How the money will be used
Purchase forest land in Lithuania
Legal protection against clear-cutting
Ecological assessment of damaged areas
Long-term restoration through natural regeneration
Transparent reporting of every step
Why I’m doing this
Because once a forest is gone, it cannot be rushed back.
Because biodiversity is not decoration — it is resilience.
Because future generations deserve living forests, not empty landscapes.
If you believe forests have the right to grow old, I invite you to become a guardian of this land.
Transparency & Accountability
I commit to full transparency. What I will share publicly:
- Proof of land purchase (documents or notarized confirmation)
- Maps and photos of acquired forest areas
- Clear explanation of protection status
- Periodic updates (photos + written reports)
- Explanation of setbacks if they occur
What I will NOT do
No commercial logging
No resale for profit
Legal structure: Forest purchased in my name with commitment of protection. If the project grows, I intend to transfer forest ownership to a protected foundation or land trust to guarantee long-term protection.
The project will have different phases:
Phase 1 – Land Acquisition
Identify ecologically valuable or threatened forest plots
Prioritize mixed, older, or damaged forests at risk of clear-cutting
Purchase land and secure legal ownership
Impact: Immediate prevention of logging
Phase 2 – Protection
Register forest under non-commercial management
Exclude clear-cutting and monoculture forestry
Minimal human intervention
Impact: Ecosystem stabilizes and starts recovering
Phase 3 – Restoration
Allow natural regeneration
Remove invasive species if needed
Leave dead wood for fungi and insects
Monitor biodiversity return
Impact: Self-sustaining, resilient forest
Phase 4 – Long-term Stewardship
Periodic ecological monitoring
Public reporting and education
Potential cooperation with schools, scientists or conservation groups
Impact: Permanent biodiversity gains
Personal statement
I am starting this initiative because I believe forests are not resources to be managed, but living systems that deserve time, space, and respect.
I am not an organization, and I am not backed by large institutions. I am an individual choosing to act where I can — by protecting real pieces of forest land from clear-cutting and allowing them to grow old again.
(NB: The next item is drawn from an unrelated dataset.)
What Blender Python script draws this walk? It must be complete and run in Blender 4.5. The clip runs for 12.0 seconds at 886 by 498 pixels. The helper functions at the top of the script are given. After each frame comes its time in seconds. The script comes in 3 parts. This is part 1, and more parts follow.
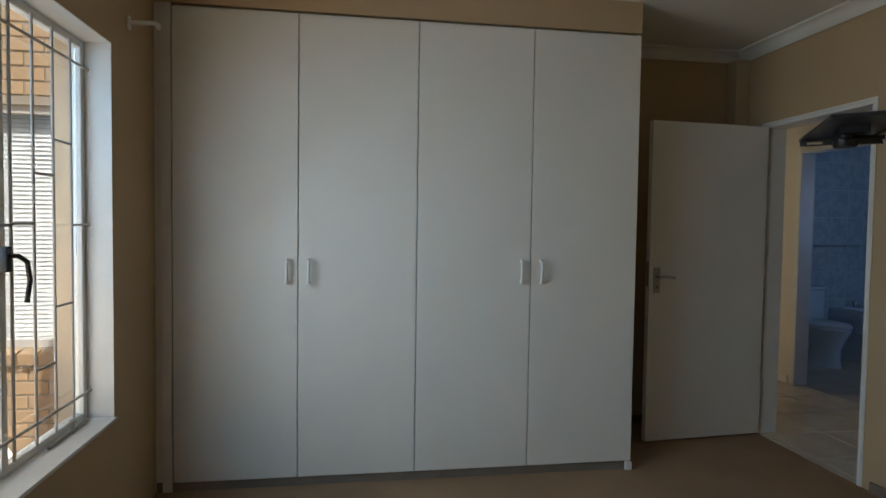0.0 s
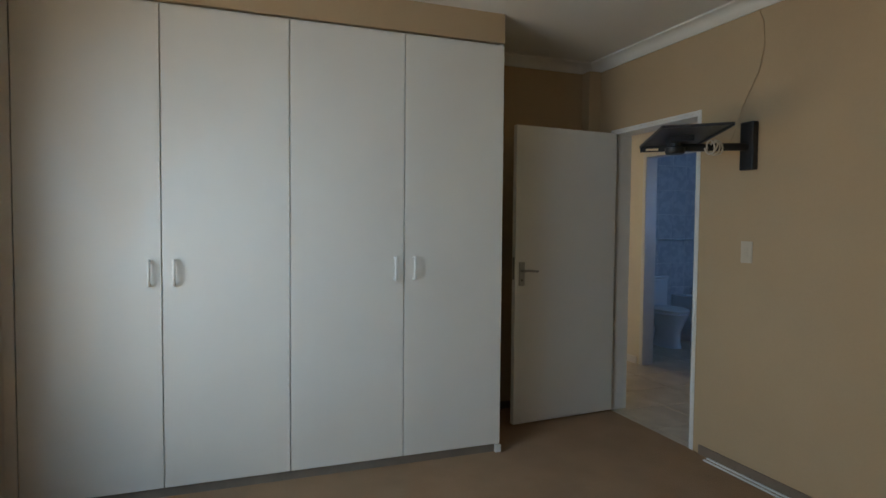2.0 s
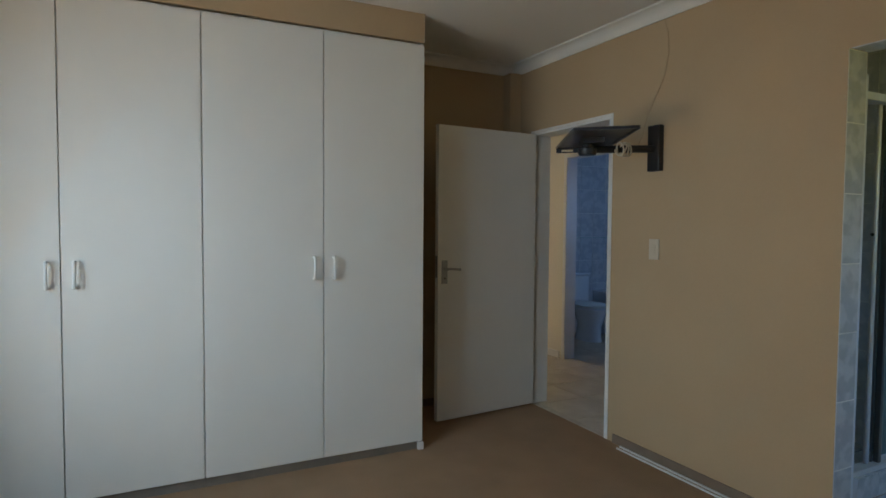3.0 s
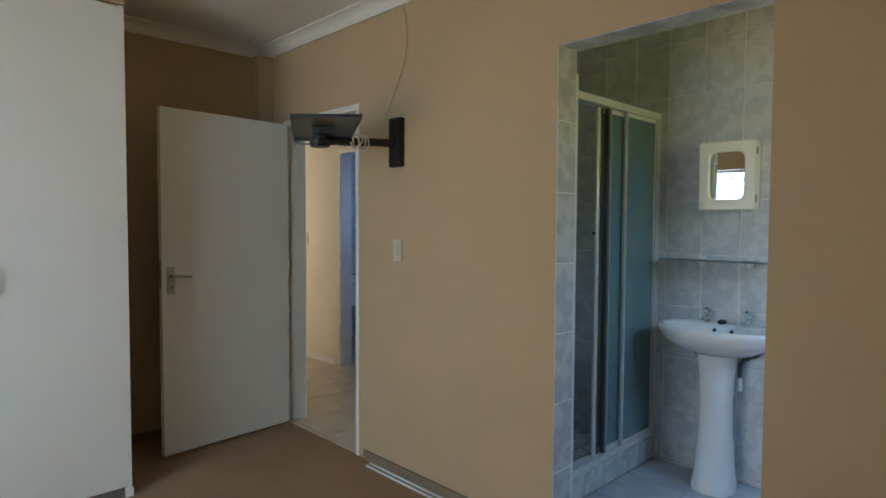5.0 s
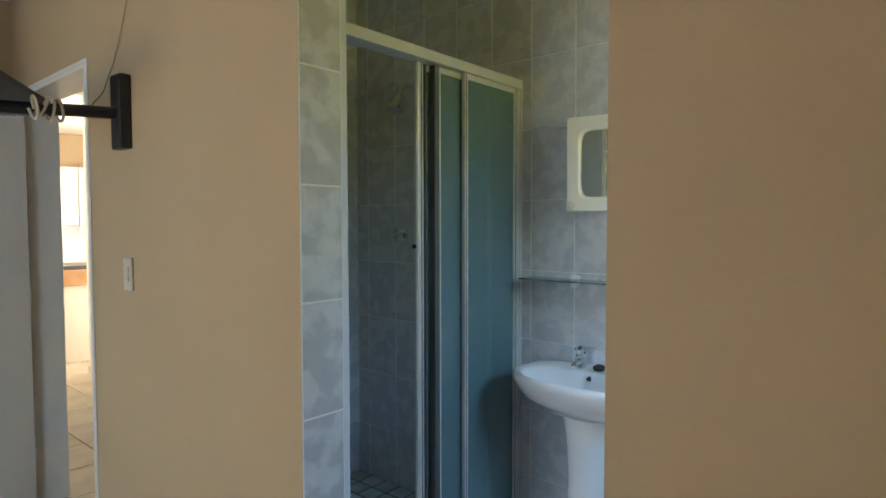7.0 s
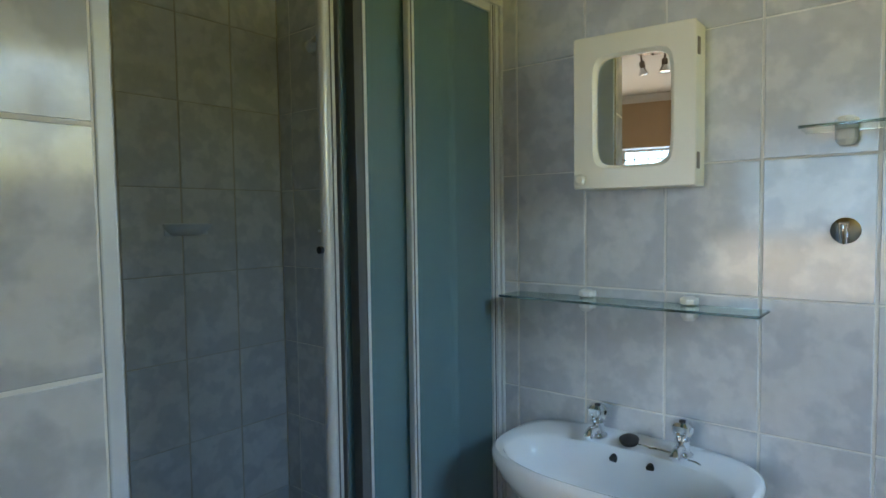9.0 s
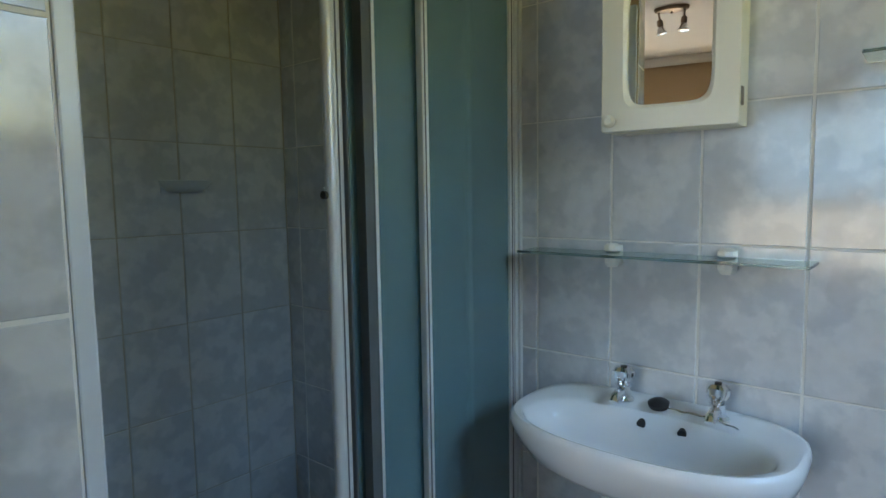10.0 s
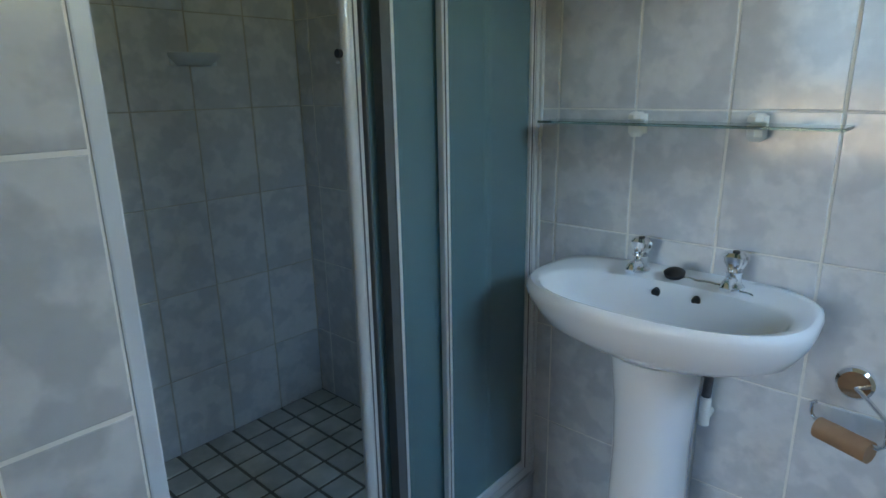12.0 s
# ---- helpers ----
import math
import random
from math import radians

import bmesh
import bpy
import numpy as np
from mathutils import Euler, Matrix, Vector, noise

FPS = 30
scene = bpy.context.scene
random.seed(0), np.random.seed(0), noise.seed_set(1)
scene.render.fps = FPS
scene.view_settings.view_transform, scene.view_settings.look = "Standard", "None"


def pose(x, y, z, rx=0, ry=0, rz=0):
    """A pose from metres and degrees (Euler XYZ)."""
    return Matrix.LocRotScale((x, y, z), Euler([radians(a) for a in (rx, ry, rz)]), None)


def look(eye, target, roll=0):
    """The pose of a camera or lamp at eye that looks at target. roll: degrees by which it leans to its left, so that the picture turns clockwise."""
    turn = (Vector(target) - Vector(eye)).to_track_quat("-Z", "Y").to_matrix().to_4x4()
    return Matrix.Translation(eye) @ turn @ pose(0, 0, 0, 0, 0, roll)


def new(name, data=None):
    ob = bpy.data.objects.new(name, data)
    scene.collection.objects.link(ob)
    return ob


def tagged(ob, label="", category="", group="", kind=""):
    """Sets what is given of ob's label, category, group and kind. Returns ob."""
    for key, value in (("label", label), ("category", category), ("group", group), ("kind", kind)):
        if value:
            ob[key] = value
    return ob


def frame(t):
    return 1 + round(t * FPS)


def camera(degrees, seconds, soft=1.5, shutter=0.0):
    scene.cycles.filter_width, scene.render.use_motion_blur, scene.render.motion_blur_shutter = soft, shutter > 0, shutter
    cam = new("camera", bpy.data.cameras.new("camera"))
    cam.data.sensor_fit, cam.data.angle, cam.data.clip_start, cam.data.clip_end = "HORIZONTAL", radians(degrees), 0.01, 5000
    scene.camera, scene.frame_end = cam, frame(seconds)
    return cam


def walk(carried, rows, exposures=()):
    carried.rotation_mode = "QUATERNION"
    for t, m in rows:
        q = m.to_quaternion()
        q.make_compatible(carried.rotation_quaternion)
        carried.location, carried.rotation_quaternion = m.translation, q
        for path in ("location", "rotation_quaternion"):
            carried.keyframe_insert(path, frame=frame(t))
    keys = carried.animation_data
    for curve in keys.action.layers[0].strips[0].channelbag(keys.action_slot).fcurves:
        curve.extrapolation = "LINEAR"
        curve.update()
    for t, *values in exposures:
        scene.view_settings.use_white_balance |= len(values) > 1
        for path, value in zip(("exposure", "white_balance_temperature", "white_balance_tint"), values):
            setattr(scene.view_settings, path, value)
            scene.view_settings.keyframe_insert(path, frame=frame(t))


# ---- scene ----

What I see in many forests today is not a lack of trees, but interruption. Forests are cut before they can mature, before relationships between trees, fungi, insects, animals, soil, and water can fully form. Biodiversity cannot be rushed or engineered — it emerges when life is given continuity.
Integrity matters deeply to me. I commit to acting transparently and responsibly, sharing what land is purchased, how it is protected, and how funds are used. I will not promise more than I can deliver, and I will place the wellbeing of the forest above visibility, speed, or growth.
This initiative is not about control or optimization. It is about stepping back and giving living systems the one thing they consistently ask for: time.
I do this because once a forest is cut, it cannot be rushed back. Protecting what still lives is an act of care — and responsibility — toward future generations.
If you choose to support this initiative, you are not donating to an idea.
You are helping protect living land.